:: DATASET EXTRACT
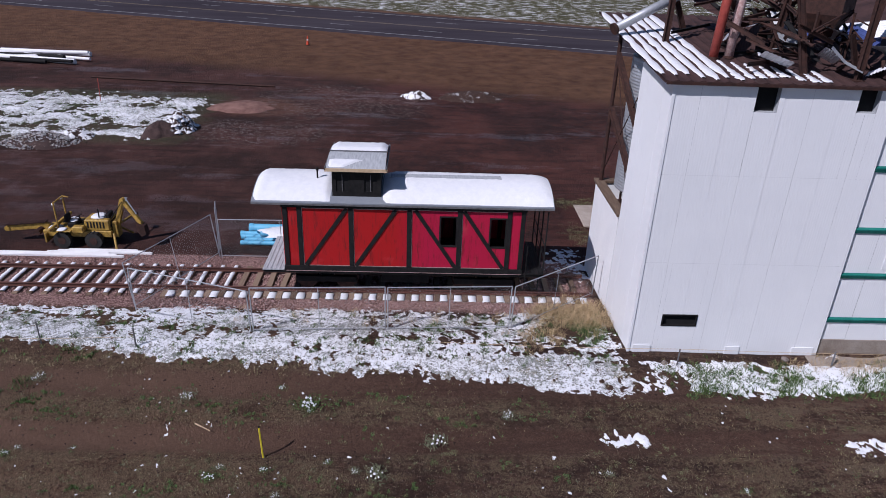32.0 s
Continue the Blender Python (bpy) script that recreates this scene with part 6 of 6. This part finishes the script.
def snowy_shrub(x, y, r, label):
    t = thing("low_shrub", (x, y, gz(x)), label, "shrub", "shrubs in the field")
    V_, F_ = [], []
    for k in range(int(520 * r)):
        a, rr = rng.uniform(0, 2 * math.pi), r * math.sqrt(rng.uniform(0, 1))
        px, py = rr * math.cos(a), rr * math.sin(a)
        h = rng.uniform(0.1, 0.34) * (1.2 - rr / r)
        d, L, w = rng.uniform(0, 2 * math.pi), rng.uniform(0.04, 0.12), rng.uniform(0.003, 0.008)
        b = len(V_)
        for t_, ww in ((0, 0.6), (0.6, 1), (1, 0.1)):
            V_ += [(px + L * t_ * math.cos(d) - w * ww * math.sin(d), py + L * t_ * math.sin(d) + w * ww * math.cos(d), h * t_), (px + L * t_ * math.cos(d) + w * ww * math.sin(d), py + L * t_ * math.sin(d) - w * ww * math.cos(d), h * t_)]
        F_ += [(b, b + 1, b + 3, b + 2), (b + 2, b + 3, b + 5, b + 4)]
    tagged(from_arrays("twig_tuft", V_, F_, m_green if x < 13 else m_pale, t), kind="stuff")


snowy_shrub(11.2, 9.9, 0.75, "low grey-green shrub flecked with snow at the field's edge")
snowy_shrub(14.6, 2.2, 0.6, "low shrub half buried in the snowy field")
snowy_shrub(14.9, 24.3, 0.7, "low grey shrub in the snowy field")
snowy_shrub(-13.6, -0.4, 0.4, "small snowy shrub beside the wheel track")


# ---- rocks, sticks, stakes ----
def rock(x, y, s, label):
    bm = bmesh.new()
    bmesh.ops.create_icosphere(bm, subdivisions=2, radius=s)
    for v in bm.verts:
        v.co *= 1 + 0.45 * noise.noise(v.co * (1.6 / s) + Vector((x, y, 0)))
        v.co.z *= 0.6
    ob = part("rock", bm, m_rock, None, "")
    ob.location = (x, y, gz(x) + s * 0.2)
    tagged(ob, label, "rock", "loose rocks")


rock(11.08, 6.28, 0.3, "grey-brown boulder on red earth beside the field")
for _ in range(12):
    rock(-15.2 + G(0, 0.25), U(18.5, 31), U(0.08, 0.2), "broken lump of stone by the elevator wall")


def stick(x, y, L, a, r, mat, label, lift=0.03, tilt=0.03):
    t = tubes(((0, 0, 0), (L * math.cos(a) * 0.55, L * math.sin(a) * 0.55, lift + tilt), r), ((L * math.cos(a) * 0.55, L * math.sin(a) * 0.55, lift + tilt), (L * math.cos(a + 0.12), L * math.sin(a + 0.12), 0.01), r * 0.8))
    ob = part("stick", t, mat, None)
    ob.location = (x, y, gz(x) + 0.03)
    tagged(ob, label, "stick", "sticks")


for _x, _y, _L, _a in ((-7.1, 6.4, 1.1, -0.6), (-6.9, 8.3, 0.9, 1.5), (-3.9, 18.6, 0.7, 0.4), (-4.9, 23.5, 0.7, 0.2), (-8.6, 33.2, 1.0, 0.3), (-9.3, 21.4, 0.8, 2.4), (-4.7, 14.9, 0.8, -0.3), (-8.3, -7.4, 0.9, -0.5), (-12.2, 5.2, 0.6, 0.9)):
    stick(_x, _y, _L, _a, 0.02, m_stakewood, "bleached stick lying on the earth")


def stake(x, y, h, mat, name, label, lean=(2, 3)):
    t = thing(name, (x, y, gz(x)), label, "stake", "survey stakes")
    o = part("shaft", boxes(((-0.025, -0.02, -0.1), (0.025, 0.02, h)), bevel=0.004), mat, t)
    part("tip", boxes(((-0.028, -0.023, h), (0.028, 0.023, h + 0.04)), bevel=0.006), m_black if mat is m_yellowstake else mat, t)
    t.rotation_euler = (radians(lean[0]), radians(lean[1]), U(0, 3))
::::
JOB:
Quote word for word the lines from the line holding "Continue the Blender" through the line holding "snowy shrub beside"; include both of those lines and add nothing.

EXERCISE SOLUTION:
Continue the Blender Python (bpy) script that recreates this scene with part 6 of 6. This part finishes the script.
def snowy_shrub(x, y, r, label):
    t = thing("low_shrub", (x, y, gz(x)), label, "shrub", "shrubs in the field")
    V_, F_ = [], []
    for k in range(int(520 * r)):
        a, rr = rng.uniform(0, 2 * math.pi), r * math.sqrt(rng.uniform(0, 1))
        px, py = rr * math.cos(a), rr * math.sin(a)
        h = rng.uniform(0.1, 0.34) * (1.2 - rr / r)
        d, L, w = rng.uniform(0, 2 * math.pi), rng.uniform(0.04, 0.12), rng.uniform(0.003, 0.008)
        b = len(V_)
        for t_, ww in ((0, 0.6), (0.6, 1), (1, 0.1)):
            V_ += [(px + L * t_ * math.cos(d) - w * ww * math.sin(d), py + L * t_ * math.sin(d) + w * ww * math.cos(d), h * t_), (px + L * t_ * math.cos(d) + w * ww * math.sin(d), py + L * t_ * math.sin(d) - w * ww * math.cos(d), h * t_)]
        F_ += [(b, b + 1, b + 3, b + 2), (b + 2, b + 3, b + 5, b + 4)]
    tagged(from_arrays("twig_tuft", V_, F_, m_green if x < 13 else m_pale, t), kind="stuff")


snowy_shrub(11.2, 9.9, 0.75, "low grey-green shrub flecked with snow at the field's edge")
snowy_shrub(14.6, 2.2, 0.6, "low shrub half buried in the snowy field")
snowy_shrub(14.9, 24.3, 0.7, "low grey shrub in the snowy field")
snowy_shrub(-13.6, -0.4, 0.4, "small snowy shrub beside the wheel track")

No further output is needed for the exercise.